Celebrity aside, that the stars could speak from the other side of the mountain up which many attendees saw themselves struggling was encouraging to people like Muro.

"They could tell you what it was like to be fabulously successful," he said. "And it was nice to know that there is a lineage, that you are part of a continuous literature with people like August Wilson, Arthur Miller, Jack Gelber and so many others. I'm very glad to have had the fortune to listen to and speak with them."

Church admitted to missing one of the guilty pleasures of conferences past: Watching as the more shameless of her peers tried to schmooze the stars.

"I miss making fun of them," she said, "but I can live without that kind of entertainment."

WHAT OUGHT TO CHANGE

The Last Frontier Theatre Conference has changed, perhaps forever. But, if given free rein, how would these conferees change it still more?

"I'd have some hands-on work, such as the Alaska Overnighters" -- a manic write-and-produce-a-play-in-24-hours marathon introduced to Alaska in recent years by Moore -- "with mainstage performances, followed by an analysis of the process involved in each playwright's experience," Stadem said. "That would be very instructive, plus it would provide some great theater for audiences. Also, the rehearsals of Overnighters could be open to the public, which would also be very instructive."

Brown said advancing the cause of greater public involvement could also be served with scholarships, so people who otherwise might not be able to attend could make it.

"I also hope to see the Fringe Festival expand, as it is clearly meeting a real need and providing a lot of entertainment to a rowdy, late-night crowd," he said.

Herrmann called for the restoration to the program of at least one "significant playwright."

"I know Dawson worked hard, to no avail, to make it happen for this year, and I know he is making plans to attract people for next year," Herrmann said. "If he can maintain the emphasis initiated this year on supporting the work of developing playwrights -- with all the great instructors and teachers who have joined them this year -- and at the same time be able to host and recognize the great playwrights, he will succeed in accomplishing both goals of the conference simultaneously, and this would make for a truly outstanding and important annual event."

Church would like to see more involvement by producers.

"Creating more of a relationship with the theater companies, who have the resources and opportunity to produce these plays, would be a bridge to the next step toward getting wonderful new works on their feet and seen by a wider audience," she said.

UAA's Mitchell, who regularly works with young actors, said the conference would benefit by providing a greater scope to those interested in producing work for children.

"One of the things that's really exciting for me this year is that I'm sitting on a panel for playwrights of children's theater," he said. "It's a serious part of American theater, and I'd like to see more focus on it.
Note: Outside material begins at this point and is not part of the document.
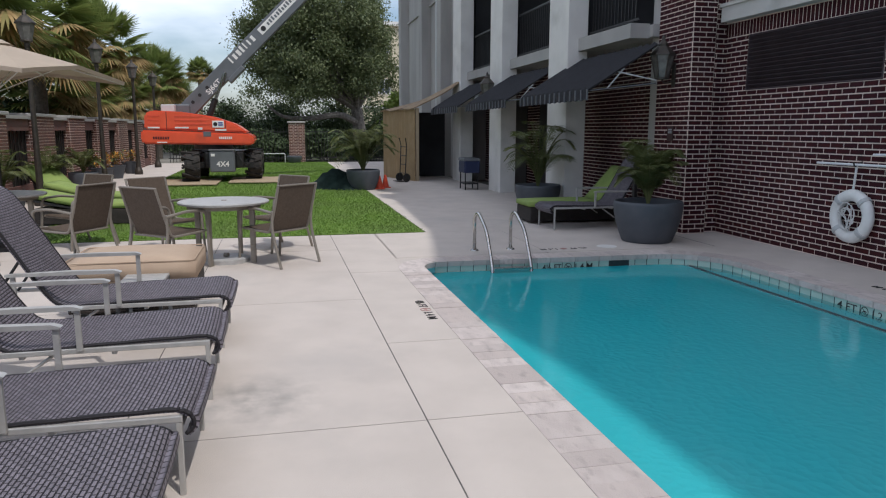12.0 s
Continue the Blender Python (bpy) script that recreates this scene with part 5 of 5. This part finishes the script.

I mean, David Mamet has written children's theater, and when Shakespeare wrote 'Midsummer Night's Dream,' he saw it as a family entertainment.

"Oftentimes, as kind of an advocate for the young voice, at least in Alaska, I'll sit in on these play labs and people will say, 'This is how kids talk,' and I'll say, 'No, they don't. Every kid has their individual voice, just as every black person or gay person or Jewish person does. To elevate awareness of that stuff would be great."